THE REQUEST →
Begin at the line that contains "scene.collection.objects.link(ob)", stop after the line that contains "what is given", and reproduce only that span, unaltered.

+===+

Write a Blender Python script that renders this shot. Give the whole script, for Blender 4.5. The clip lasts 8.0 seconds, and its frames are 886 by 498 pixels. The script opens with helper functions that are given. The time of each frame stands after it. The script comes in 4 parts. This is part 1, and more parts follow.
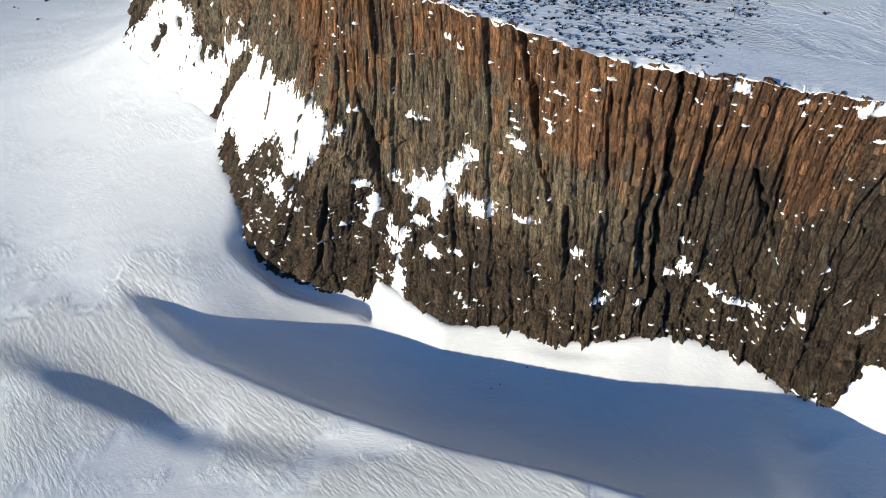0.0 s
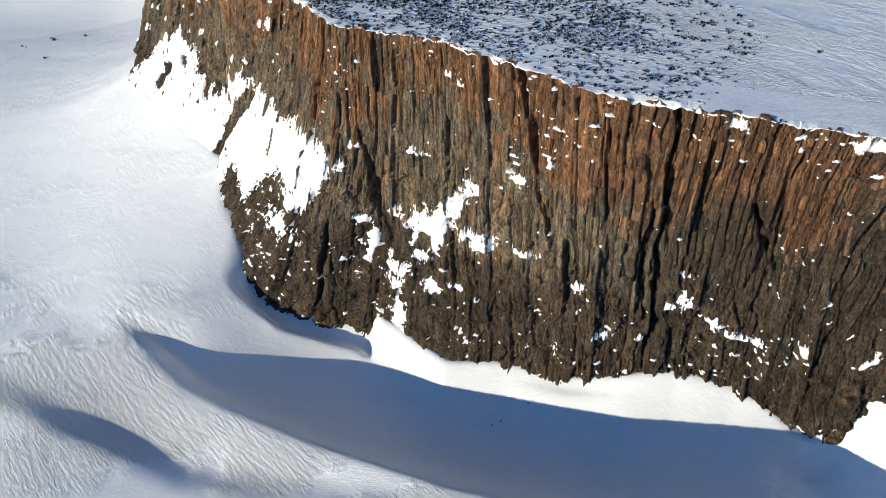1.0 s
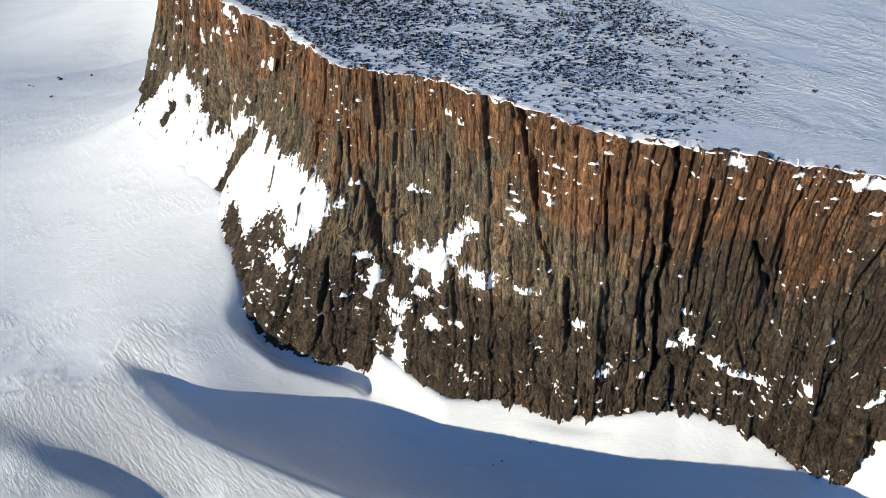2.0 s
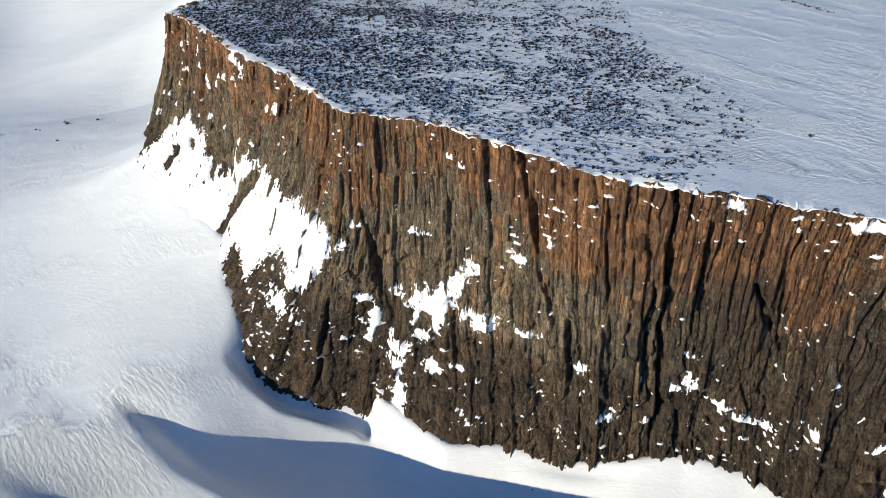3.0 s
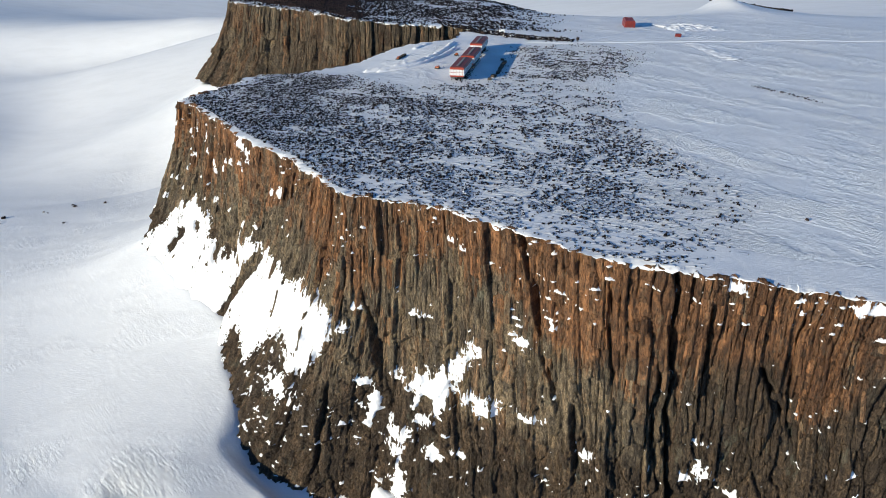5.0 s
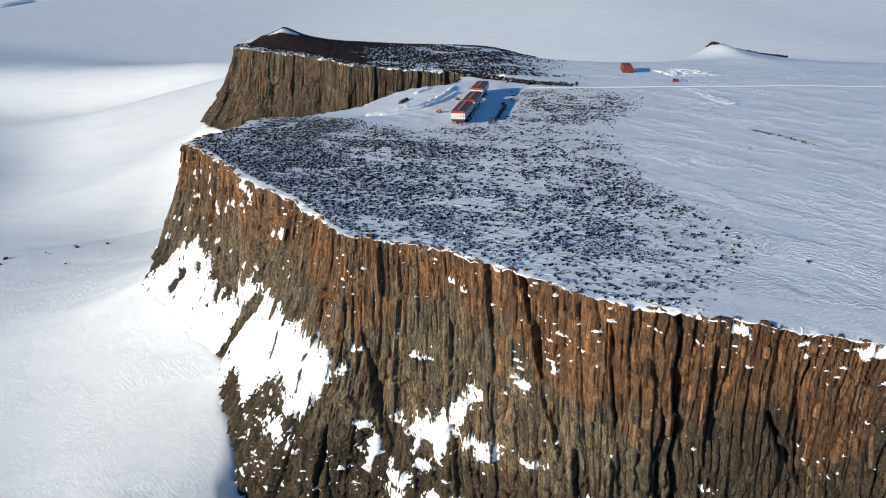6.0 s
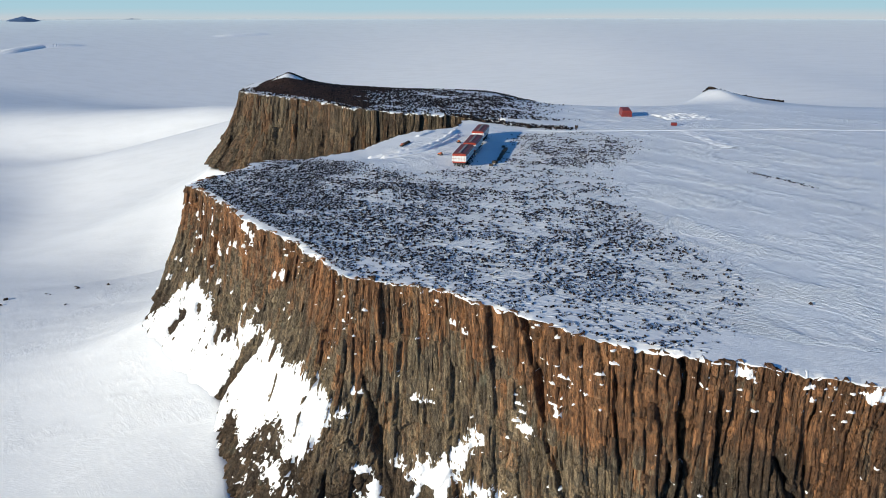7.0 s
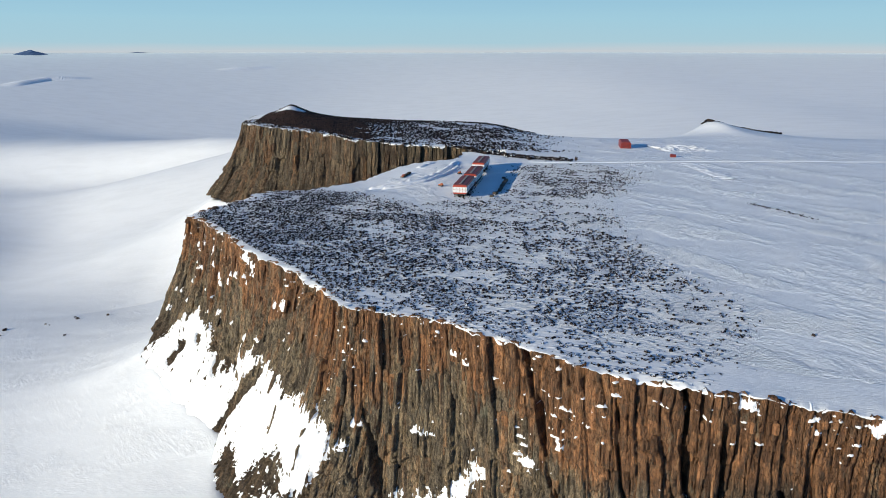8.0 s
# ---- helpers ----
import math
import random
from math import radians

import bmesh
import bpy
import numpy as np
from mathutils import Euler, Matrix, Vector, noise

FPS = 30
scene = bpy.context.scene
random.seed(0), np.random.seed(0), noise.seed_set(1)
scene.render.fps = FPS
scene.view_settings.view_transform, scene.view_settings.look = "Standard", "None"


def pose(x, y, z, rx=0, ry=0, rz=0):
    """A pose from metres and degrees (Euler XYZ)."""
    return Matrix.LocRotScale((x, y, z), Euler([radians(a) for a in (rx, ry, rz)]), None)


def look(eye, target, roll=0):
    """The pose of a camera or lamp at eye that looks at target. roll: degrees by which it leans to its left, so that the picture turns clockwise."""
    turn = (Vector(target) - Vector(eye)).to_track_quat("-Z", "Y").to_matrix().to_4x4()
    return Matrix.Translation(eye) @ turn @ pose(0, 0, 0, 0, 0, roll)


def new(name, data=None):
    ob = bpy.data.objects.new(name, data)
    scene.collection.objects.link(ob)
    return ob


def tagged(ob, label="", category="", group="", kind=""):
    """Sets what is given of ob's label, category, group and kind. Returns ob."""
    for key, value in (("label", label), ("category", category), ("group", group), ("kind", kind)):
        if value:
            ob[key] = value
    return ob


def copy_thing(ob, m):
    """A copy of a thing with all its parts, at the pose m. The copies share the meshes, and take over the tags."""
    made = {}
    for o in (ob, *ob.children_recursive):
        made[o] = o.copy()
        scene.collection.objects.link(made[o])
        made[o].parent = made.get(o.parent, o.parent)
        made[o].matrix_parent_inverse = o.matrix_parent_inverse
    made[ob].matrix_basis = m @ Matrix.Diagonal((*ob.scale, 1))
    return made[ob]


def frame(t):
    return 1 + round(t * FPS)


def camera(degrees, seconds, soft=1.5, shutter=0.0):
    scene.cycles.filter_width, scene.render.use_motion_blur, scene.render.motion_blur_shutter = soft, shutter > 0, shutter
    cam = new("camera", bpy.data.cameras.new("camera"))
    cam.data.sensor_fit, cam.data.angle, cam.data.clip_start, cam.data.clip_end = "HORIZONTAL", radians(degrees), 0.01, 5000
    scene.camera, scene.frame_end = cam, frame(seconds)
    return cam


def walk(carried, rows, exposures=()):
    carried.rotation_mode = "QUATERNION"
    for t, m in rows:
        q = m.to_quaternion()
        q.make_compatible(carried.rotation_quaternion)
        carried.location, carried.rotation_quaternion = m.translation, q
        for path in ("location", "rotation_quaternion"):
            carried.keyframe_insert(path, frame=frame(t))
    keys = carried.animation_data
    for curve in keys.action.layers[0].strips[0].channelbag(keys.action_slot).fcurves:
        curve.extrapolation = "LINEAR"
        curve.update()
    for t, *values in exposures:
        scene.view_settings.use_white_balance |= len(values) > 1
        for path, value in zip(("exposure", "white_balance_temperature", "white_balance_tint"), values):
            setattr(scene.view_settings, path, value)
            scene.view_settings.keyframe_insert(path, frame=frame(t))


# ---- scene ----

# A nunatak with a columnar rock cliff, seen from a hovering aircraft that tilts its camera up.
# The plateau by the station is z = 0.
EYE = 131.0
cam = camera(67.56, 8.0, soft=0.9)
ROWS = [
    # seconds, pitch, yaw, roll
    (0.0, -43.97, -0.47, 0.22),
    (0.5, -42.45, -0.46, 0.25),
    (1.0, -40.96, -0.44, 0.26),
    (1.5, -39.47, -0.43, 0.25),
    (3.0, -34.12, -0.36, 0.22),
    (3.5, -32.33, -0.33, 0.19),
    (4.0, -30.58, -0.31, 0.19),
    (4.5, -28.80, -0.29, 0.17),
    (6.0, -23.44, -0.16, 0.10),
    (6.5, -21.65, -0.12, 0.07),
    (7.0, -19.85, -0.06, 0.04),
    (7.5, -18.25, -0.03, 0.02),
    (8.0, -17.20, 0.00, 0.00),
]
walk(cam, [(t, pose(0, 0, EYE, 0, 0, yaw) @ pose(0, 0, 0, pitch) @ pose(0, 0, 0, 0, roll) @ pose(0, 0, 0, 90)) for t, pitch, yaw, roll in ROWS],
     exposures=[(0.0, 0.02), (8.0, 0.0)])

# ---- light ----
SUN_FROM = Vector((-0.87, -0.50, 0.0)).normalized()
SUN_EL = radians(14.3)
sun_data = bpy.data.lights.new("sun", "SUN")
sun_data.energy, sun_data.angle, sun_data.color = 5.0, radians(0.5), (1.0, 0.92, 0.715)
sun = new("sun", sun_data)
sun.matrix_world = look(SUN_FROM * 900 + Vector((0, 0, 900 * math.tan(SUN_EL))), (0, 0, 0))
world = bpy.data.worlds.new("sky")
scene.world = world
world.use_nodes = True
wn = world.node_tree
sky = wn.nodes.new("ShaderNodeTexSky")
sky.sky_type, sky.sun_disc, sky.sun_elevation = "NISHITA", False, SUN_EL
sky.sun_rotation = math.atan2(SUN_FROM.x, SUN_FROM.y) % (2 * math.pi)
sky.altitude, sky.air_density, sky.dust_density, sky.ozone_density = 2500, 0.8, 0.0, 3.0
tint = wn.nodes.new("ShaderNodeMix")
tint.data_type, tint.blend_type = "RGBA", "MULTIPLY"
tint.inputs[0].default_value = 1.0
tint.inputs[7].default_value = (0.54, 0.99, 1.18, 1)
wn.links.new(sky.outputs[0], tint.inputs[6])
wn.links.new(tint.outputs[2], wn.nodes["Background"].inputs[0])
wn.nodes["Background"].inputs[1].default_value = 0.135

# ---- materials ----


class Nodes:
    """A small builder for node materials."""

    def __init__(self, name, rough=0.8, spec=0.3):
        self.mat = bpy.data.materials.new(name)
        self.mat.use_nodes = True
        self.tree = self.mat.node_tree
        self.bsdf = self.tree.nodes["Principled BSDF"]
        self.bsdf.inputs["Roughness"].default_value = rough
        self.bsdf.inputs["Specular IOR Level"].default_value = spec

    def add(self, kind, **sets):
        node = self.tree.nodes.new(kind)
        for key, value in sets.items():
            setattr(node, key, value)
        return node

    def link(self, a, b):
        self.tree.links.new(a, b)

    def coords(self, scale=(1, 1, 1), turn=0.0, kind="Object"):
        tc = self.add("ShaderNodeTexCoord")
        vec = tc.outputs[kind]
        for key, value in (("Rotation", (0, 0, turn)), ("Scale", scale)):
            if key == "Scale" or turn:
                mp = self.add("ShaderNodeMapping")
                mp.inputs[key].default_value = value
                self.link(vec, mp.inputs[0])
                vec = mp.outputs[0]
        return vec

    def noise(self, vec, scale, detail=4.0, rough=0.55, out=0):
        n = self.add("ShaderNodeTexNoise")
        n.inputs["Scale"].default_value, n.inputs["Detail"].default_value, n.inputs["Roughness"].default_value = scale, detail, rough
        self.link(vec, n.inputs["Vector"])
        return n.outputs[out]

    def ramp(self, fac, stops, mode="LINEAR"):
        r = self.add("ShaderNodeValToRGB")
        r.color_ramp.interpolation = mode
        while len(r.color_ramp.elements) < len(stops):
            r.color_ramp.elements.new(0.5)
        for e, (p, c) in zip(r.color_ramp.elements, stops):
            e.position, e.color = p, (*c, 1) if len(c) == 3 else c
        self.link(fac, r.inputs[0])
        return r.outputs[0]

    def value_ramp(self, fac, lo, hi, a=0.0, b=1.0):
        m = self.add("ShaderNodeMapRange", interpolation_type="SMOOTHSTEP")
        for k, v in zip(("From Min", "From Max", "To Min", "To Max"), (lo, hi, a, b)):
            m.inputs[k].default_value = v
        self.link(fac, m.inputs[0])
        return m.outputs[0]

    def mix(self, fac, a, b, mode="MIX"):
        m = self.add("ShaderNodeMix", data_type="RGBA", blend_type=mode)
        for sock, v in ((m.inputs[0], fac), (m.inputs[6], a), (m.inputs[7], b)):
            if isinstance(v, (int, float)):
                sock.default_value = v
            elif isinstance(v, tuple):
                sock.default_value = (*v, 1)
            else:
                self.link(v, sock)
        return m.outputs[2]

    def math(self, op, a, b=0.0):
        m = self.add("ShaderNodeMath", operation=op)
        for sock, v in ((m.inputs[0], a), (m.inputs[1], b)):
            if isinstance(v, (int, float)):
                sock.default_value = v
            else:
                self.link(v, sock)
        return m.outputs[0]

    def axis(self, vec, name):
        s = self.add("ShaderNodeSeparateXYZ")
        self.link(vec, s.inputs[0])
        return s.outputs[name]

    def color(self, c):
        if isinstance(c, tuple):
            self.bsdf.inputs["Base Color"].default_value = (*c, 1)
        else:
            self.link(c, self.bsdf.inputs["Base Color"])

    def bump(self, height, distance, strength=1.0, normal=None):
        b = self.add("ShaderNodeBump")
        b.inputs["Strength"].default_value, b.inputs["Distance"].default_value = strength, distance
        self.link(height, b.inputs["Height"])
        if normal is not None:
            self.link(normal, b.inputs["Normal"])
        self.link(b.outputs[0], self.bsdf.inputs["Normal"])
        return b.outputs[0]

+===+

TASK RESPONSE →
    scene.collection.objects.link(ob)
    return ob


def tagged(ob, label="", category="", group="", kind=""):
    """Sets what is given of ob's label, category, group and kind. Returns ob."""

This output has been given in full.